Snow Shoveling

Snow shoveling can be a daunting task, especially when you look out the window and see feet of snow covering your driveway and sidewalk. If you are not careful, snow shoveling can lead to several injuries, both minor and serious. Excessively working your muscles or even falling can be causes for such injuries. Lower back injuries can be common when you are moving heavy, packed snow for hours at a time. Keep these things in mind next time you go outside to shovel.

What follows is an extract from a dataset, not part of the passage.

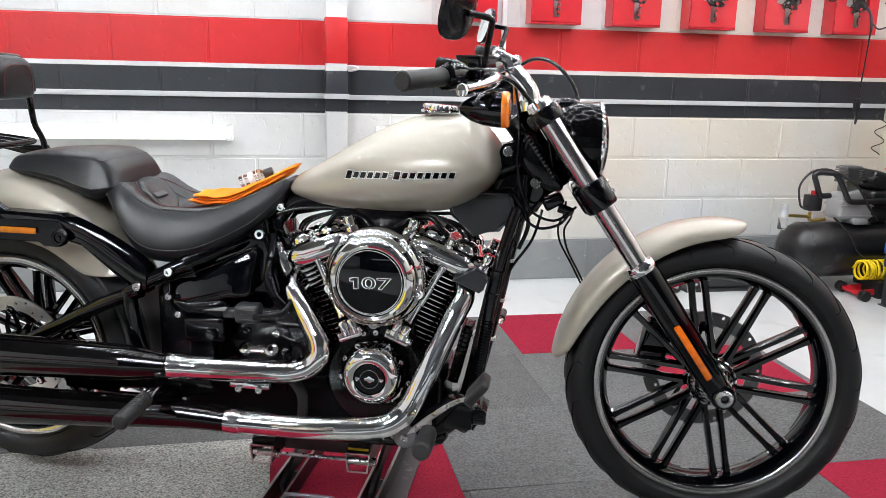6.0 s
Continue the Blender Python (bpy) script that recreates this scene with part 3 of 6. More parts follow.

• Pace yourself. Don’t work too fast just to finish the job quickly as this can lead to exhaustion and overuse of muscles. Take regular breaks to prevent this and always stay hydrated.
• Stretch. Snow shoveling can be a long, intense activity, so before you start, stretch for 5 to 10 minutes to make sure you don’t strain any of your muscles.
• Use proper technique. Only lift small, light amounts of snow at once. Lifting too much snow at one time can put a tremendous amount of weight on your spine, arms and legs. Do not bend over at the waist to pick up snow, but rather squat and bend at the knees.
• Be careful. Look for any icy patches or uneven surfaces that you can potentially slip or fall from. Wear snow boots that are more slip-resistant.

Avoiding injury should be your first priority when shoveling snow, and these tips should help if you follow them.